Saturday, March 28, 2015
Thursday, March 05, 2015
The next up on the Drunk on Geology series is the Mosel Slat Riesling wine from the Mönchhof winery from the Mosel region of Germany.
The Mosel Slates are comprised of two main slate deposits, Ürziger Würzgarten and Erdener Treppchen.
The Ürziger Würzgarten (pictured below) means "The Spice Gardens of Ürzig". These rocks are a very iron-rich Devonian slate mixed with volcanic rocks in the soil. Oxidation of the iron gives the rocks their characteristic red color.
The Erdener Treppchen means "The Little Staircase of Erden" and consists of a red iron-rich slate as well.

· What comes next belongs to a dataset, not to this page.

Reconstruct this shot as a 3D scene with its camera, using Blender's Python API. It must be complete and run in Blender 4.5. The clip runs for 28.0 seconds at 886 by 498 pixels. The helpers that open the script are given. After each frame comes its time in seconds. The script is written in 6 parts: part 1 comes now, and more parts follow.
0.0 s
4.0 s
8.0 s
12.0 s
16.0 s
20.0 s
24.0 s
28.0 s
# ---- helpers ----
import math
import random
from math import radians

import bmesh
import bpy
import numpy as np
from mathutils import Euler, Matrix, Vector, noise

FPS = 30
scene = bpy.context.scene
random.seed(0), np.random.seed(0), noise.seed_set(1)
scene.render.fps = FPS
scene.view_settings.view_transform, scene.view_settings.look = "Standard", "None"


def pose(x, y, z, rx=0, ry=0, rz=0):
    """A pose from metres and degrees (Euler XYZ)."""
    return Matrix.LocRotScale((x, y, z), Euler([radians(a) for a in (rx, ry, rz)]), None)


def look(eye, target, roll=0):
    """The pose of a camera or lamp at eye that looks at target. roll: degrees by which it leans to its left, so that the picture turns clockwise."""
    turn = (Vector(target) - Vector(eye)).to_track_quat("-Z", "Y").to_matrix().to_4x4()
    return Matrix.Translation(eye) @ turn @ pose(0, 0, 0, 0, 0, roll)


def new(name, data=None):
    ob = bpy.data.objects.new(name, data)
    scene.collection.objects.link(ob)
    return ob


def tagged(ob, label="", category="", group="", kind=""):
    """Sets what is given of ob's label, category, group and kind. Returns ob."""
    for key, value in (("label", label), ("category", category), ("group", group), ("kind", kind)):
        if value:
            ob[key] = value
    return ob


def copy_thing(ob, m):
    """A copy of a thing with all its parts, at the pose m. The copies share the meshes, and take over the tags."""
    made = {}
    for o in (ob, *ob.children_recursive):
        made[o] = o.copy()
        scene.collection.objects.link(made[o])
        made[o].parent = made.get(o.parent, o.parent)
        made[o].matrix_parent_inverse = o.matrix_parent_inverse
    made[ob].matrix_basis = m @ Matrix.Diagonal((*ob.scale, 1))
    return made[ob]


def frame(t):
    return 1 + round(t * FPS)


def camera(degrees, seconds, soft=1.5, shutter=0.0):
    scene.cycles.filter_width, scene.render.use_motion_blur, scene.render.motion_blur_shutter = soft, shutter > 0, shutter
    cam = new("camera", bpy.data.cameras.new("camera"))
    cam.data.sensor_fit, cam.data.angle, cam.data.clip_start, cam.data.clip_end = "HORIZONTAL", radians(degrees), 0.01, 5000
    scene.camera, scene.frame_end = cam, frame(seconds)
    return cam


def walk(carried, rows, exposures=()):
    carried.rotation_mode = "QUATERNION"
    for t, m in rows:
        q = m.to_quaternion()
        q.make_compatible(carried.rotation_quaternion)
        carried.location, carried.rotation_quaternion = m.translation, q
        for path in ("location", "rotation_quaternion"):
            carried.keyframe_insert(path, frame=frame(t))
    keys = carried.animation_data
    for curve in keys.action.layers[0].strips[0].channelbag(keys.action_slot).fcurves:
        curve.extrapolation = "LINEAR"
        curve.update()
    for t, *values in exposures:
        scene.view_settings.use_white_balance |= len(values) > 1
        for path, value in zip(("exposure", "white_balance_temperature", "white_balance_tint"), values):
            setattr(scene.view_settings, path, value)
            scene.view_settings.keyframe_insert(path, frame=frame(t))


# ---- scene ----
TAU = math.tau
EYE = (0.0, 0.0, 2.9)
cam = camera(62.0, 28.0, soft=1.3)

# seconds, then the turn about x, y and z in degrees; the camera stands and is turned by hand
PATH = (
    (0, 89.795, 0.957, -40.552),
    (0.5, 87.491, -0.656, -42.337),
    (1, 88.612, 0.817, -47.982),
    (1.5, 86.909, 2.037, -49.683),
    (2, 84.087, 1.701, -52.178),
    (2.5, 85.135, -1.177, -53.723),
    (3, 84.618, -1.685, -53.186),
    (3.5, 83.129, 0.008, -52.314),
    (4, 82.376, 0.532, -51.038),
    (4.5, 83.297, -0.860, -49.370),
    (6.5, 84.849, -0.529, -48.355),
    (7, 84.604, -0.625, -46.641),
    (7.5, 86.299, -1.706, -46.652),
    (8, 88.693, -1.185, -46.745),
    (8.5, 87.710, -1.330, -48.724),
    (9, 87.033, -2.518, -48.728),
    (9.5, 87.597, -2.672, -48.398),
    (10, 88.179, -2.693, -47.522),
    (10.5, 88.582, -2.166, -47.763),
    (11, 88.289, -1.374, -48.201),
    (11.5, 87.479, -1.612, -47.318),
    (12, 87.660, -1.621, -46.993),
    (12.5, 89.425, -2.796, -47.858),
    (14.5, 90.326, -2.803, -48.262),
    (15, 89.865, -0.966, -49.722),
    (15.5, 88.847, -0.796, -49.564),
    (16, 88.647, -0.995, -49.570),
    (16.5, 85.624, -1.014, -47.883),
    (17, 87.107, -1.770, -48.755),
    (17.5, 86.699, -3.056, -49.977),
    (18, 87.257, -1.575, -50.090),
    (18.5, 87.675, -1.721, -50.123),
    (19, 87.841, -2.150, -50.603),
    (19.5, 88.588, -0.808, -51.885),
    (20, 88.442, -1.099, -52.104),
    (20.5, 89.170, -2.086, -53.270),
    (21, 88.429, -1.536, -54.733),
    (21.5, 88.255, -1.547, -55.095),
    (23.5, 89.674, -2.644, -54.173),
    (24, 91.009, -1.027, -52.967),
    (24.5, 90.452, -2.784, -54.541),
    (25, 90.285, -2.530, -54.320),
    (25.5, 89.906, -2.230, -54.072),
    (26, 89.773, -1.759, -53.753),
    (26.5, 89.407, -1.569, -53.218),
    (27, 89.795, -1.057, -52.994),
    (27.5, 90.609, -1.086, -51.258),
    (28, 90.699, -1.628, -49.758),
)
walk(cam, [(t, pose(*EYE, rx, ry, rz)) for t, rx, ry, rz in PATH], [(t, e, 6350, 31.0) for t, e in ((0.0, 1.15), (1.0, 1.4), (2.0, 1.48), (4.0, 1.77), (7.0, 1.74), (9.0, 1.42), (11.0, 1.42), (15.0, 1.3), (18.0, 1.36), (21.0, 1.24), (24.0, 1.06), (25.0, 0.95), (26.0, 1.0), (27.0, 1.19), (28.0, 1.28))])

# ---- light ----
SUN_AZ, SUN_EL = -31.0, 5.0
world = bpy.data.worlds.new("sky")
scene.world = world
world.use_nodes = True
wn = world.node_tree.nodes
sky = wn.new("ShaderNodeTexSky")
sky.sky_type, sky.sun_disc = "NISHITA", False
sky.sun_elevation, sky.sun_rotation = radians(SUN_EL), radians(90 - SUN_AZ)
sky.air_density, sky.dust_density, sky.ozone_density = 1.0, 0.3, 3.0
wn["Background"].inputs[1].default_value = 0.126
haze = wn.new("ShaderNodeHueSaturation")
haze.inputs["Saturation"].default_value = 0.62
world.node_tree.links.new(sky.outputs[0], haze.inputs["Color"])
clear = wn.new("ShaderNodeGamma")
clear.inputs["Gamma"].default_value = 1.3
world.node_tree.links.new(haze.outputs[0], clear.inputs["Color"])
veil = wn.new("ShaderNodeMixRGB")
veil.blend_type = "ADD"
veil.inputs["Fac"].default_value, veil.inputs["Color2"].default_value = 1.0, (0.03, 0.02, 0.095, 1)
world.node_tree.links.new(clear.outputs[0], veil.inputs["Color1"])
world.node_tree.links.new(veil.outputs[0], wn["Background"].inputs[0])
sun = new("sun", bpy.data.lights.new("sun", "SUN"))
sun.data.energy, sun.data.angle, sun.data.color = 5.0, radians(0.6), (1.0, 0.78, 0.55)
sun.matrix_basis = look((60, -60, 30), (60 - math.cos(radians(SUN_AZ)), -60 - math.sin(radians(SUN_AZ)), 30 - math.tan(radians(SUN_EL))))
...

The little staircase is because of the steep nature of the valley, stairs needed to be cut into the hillside in order for it to be cultivated.
These slates are part of the Rhenohercynian within the Rhine Mountains of western Germany. The slates formed from a shallow marine shelf environment. These are low grade slates with many of them still containing fossils. Although the principle slates of the region have the distinctive red hue, there are the well known blue slates of the region from which the picture on the bottle was obtained.
The back of the bottle states:
"The Mönchhof estate was founded in 1177, and today is managed by Robert Eymael. This Mosel Slate Spätlese was selected from the famous Erden Treppchen vineyard. The vineyard consists primarily of grey-blue slate which produces elegant wines with a crisp and refreshing acid structure."